The Debian installer has also been improved. It now supports another three languages for a total of 74. In twelve of those languages, the installer supports speech—a major accessibility feature that, so far as I am aware, is unmatched by any major distribution.

Such features belie Debian’s reputation for being hard to install. True, its installer still has its rough places—notably its relative lack of information about what apt is, or what the sets of packages to install, such as File or SSH Server, might mean. However, while some users might be intimidated by the mere face of the default text installer, increasingly the Debian installer is more informative and no harder to use than other installers that achieve simplicity by offering fewer choices and explanations.

In other places, the foundation for later improvements has been laid.
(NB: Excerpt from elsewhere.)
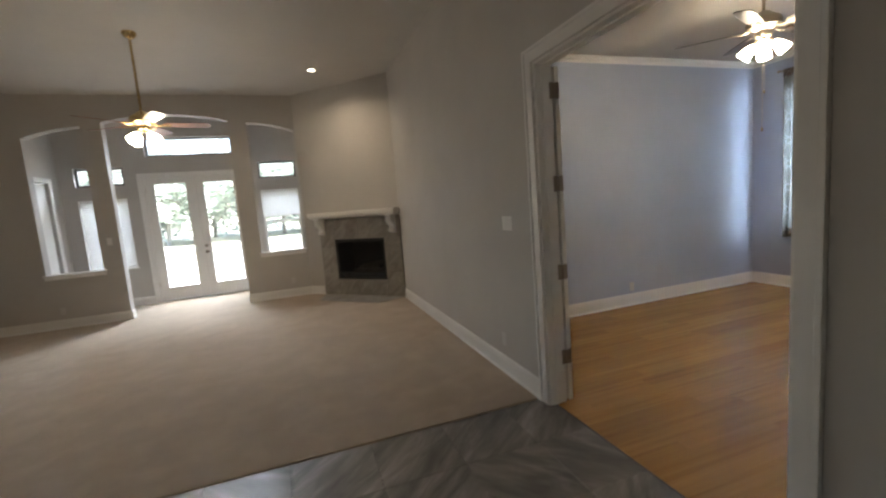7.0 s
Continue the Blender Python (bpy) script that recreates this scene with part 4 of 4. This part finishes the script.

For instance, Debian 7 provides initial support for Systemd, which will likely replace Init in the next year or so. A backports repository has also been created for the new release, to keep it updated, as well as support for AppArmor, which can be turned on for additional support.

However, probably the most obvious and immediately important innovation is Debian 7’s ability to included packages built for different architectures in the same system. Given that the adoption of 64-bit systems seems stalled indefinitely, this feature could help to make them easier to use by compensating for their deficiencies with 32-bit packages. Down the road, they could allow migration to 64-bit systems without a complete reinstall and make the support for multiple architectures easier to install.

Such features quickly discredit any idea that Debian is unable to innovate. Debian 7 simply concentrates on the big picture. If it offers few new icons on the desktop, its improvements do improve versatility, ease of use and security—none of which should be dismissed because they are not spectacular.

Quiet Influence

What is especially important about the changes in Debian 7 is that their benefits are not confined to the users of one distribution alone. As Ubuntu, Linux Mint and other Debian-based distributions borrow from Debian, their security will benefit from packages built with security-hardening flags. The Debian installer will be available for the blind or speakers of many minority languages to use.

Eventually, in true free software fashion, these and other innovations in Debian 7 will be passed along to non-Debian distributions—simply because they are good ideas.

Debian 7 is not the kind of distribution that convinces users to switch to it.

All the same, it boasts several features that should be standard in most distributions by this time next year. It may not be a revolutionary release, but that doesn’t mean it doesn’t promise to be an influential one in its own quiet way. Increasingly, what happens in Debian is what will be happening in other distributions in the future—regardless of how current its desktop packages happen to be.